Description of the task –
Up to and including the line with "scene.render.fps = FPS", write out the listing from its first line, minus the pictures.

Data lines –
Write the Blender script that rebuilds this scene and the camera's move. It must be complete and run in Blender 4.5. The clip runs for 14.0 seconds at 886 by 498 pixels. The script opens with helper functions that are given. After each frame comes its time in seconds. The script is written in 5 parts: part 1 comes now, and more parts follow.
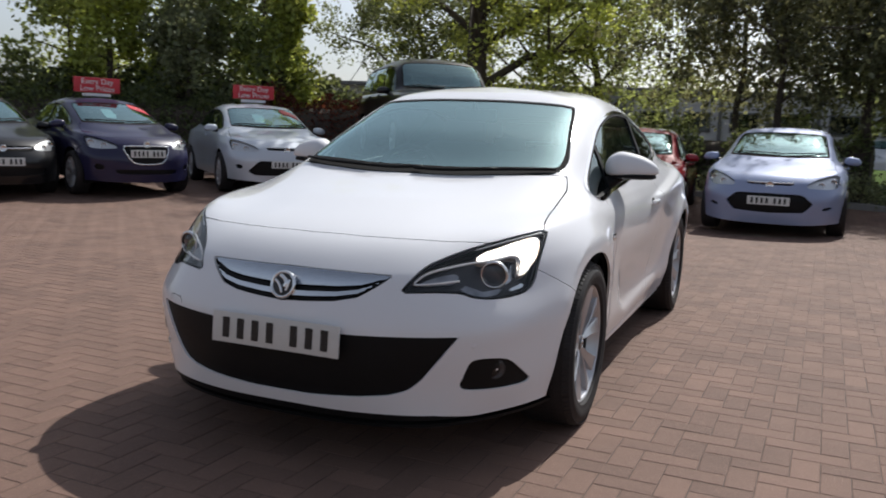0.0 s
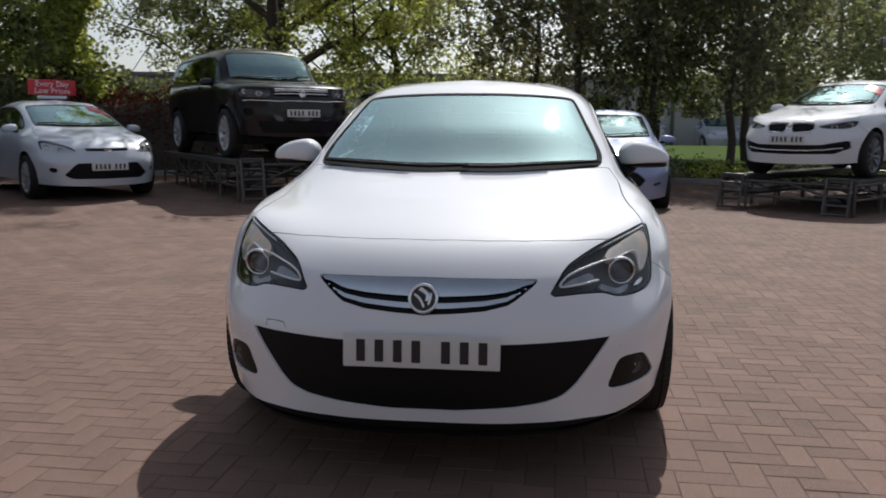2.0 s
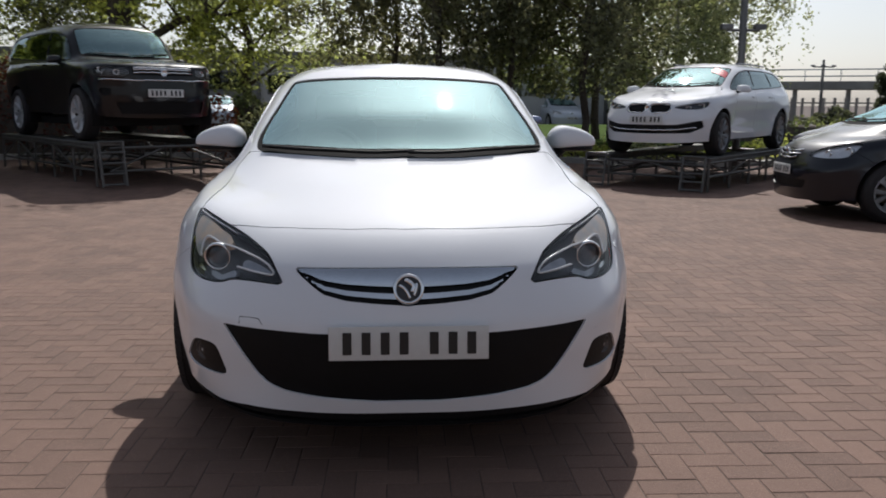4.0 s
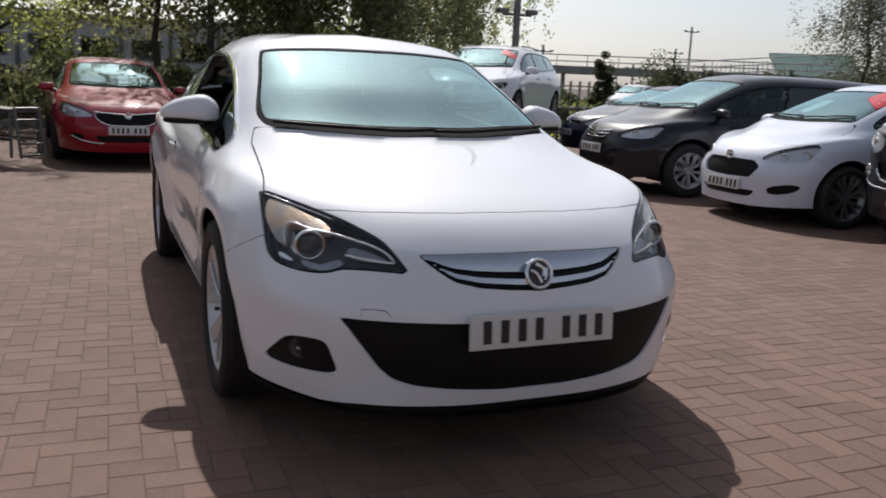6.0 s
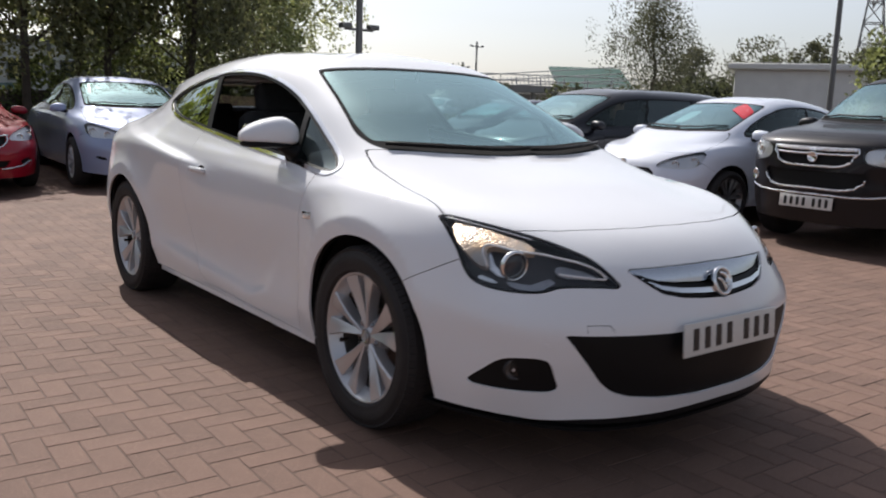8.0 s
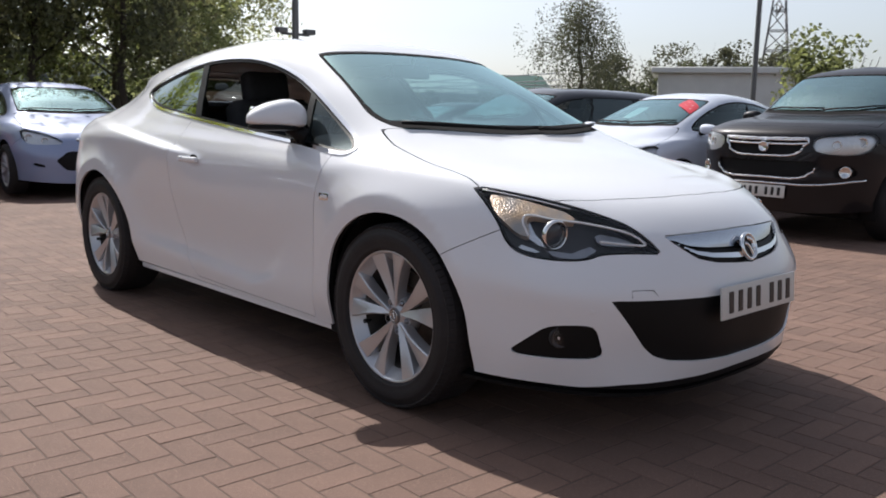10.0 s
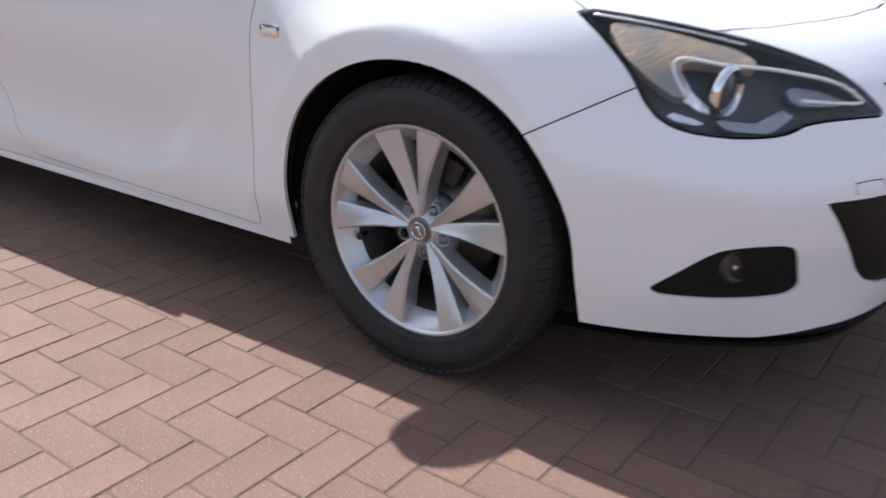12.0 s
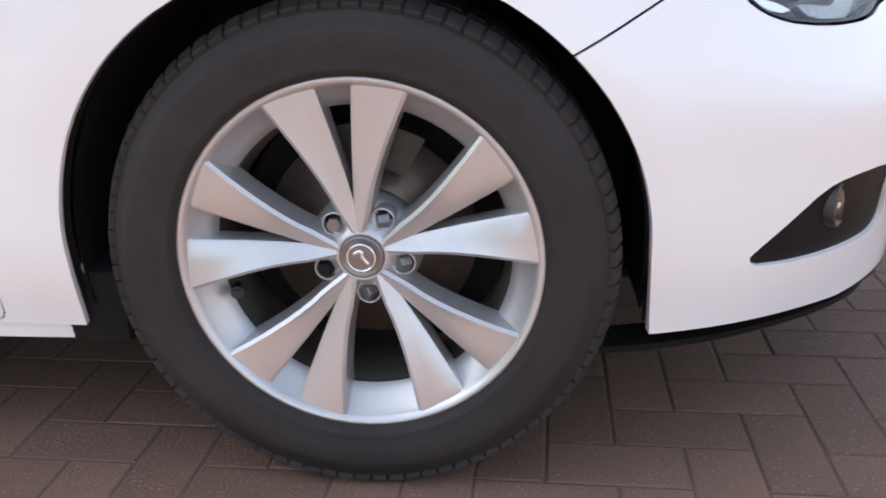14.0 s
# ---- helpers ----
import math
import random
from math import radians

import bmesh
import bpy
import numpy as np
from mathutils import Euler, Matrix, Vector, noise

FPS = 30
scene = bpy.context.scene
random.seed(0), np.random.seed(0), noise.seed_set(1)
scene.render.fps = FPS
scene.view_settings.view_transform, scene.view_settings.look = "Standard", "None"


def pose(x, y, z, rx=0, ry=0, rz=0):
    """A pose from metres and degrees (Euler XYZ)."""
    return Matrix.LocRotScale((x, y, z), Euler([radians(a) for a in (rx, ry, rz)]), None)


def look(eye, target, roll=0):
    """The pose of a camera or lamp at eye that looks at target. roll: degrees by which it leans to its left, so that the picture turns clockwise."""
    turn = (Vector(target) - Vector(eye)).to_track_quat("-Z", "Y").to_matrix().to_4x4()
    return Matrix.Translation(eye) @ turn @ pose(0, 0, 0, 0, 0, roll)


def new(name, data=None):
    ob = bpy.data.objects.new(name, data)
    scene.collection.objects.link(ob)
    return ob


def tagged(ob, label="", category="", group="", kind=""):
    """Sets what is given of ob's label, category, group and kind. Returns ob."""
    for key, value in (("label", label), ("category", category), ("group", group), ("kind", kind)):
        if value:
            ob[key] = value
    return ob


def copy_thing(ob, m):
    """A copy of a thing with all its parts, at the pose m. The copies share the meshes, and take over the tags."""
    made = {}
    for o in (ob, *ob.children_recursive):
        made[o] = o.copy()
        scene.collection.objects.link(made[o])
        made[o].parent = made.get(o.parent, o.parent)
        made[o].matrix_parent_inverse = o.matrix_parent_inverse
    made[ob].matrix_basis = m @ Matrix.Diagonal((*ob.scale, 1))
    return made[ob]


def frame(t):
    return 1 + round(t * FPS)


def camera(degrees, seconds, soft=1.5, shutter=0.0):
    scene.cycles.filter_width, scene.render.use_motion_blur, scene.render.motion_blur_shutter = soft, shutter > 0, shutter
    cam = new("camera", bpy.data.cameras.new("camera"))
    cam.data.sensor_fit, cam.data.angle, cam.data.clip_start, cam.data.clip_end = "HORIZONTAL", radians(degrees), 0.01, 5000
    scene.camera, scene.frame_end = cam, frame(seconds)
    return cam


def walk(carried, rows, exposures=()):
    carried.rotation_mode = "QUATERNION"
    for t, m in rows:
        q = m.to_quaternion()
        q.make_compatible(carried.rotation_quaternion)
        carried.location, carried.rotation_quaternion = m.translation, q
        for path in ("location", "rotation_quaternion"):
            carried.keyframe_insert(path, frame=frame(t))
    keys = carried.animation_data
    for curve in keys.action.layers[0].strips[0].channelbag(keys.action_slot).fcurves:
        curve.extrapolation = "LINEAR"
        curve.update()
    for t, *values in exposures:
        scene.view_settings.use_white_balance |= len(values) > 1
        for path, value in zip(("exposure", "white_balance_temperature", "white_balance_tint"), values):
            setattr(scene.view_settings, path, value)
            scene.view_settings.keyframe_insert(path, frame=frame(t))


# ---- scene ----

Full answer –
Write the Blender script that rebuilds this scene and the camera's move. It must be complete and run in Blender 4.5. The clip runs for 14.0 seconds at 886 by 498 pixels. The script opens with helper functions that are given. After each frame comes its time in seconds. The script is written in 5 parts: part 1 comes now, and more parts follow.
0.0 s
2.0 s
4.0 s
6.0 s
8.0 s
10.0 s
12.0 s
14.0 s
# ---- helpers ----
import math
import random
from math import radians

import bmesh
import bpy
import numpy as np
from mathutils import Euler, Matrix, Vector, noise

FPS = 30
scene = bpy.context.scene
random.seed(0), np.random.seed(0), noise.seed_set(1)
scene.render.fps = FPS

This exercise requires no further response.